====== Given material

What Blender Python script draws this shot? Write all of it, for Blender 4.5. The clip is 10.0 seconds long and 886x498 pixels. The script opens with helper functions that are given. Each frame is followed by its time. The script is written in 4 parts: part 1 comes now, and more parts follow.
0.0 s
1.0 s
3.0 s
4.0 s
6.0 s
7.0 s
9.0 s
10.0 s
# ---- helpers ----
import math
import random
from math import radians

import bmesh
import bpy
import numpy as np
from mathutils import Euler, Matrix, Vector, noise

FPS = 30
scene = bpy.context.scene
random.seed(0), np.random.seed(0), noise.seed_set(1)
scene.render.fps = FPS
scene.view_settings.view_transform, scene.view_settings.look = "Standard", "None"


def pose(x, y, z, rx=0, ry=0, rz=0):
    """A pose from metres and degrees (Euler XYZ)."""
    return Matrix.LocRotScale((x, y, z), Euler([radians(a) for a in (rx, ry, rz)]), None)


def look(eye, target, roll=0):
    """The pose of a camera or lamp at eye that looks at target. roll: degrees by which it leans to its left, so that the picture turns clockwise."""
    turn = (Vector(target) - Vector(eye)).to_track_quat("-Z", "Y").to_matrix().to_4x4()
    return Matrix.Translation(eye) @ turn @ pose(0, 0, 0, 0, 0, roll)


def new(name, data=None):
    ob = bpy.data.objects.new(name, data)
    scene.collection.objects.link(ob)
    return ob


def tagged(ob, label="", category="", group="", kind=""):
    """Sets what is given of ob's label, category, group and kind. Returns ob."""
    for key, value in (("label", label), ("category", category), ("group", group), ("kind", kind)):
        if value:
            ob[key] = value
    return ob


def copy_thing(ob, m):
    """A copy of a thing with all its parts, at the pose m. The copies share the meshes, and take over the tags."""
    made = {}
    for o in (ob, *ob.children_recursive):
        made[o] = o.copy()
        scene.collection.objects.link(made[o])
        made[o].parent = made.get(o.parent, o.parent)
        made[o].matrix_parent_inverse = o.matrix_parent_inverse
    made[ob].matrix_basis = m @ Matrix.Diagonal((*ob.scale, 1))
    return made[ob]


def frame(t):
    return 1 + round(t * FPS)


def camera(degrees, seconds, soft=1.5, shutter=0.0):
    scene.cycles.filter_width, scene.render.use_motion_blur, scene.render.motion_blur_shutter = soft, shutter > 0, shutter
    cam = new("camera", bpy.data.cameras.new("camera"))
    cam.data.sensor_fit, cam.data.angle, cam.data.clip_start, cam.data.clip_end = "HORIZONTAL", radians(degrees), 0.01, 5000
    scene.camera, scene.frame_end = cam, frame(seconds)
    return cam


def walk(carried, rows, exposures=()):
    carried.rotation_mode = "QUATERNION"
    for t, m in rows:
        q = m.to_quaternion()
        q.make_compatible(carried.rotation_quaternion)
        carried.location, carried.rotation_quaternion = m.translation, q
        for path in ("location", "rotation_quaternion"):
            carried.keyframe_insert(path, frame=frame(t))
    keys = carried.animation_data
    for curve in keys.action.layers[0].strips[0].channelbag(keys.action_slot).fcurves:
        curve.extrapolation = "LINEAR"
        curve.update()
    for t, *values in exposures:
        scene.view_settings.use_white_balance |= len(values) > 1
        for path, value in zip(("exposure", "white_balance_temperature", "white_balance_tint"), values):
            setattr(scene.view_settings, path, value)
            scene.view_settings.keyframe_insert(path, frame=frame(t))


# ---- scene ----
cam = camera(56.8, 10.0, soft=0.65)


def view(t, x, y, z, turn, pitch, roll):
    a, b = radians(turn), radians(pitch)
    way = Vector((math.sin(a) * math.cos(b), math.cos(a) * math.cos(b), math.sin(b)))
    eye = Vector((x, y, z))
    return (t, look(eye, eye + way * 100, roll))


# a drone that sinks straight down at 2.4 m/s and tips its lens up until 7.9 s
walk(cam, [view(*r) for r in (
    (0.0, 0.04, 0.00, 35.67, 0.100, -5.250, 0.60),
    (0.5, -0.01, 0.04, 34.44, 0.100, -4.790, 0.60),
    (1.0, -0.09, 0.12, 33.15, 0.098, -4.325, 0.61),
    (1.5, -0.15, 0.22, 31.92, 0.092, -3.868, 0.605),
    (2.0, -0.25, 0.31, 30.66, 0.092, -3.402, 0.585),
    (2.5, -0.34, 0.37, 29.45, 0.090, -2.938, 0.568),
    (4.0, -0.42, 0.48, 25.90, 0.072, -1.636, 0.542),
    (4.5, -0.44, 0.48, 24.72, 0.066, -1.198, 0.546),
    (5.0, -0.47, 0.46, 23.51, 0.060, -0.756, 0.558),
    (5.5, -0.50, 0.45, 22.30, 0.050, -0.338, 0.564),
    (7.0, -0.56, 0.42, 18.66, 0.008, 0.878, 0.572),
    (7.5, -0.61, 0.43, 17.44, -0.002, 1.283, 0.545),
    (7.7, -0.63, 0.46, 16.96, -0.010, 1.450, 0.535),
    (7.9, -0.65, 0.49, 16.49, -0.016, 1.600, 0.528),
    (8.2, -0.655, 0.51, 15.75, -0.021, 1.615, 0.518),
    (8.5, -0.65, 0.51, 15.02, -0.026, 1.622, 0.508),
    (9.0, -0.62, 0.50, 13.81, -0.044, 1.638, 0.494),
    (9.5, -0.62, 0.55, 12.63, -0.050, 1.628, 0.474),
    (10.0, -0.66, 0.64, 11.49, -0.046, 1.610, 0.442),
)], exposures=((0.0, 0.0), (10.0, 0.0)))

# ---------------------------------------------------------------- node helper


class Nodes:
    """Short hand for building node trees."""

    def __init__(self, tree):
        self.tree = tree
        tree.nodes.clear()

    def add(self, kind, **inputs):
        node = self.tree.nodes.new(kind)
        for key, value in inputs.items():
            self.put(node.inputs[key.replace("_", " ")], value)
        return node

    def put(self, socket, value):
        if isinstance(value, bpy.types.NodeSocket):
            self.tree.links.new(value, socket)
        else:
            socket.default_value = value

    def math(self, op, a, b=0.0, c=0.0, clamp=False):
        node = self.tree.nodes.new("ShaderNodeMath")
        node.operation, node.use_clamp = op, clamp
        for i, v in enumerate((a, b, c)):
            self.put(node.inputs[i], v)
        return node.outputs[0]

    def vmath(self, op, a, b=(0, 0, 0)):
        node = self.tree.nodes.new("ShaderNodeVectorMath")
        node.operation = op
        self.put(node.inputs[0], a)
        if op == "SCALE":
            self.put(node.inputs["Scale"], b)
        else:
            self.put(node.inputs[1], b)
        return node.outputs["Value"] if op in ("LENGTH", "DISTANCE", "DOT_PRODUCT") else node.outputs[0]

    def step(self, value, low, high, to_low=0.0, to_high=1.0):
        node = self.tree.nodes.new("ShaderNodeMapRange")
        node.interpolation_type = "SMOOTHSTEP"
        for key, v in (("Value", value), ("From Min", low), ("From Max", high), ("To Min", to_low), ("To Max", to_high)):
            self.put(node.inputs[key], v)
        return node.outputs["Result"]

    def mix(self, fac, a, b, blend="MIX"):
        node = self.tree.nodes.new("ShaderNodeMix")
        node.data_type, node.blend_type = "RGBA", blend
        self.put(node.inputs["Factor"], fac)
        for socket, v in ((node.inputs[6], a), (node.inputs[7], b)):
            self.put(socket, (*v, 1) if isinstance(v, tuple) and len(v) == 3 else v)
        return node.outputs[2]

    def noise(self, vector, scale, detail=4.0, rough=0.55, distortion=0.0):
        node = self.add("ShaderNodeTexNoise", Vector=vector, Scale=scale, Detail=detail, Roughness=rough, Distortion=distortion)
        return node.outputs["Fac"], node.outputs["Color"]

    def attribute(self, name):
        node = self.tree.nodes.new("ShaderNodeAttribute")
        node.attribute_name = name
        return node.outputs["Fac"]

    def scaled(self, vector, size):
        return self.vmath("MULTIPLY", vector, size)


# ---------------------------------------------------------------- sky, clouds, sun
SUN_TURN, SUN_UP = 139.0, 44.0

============

▶ [Stated problem]: Return only the number of lines in the data above that include the word "values".

▶ [Output below]: 3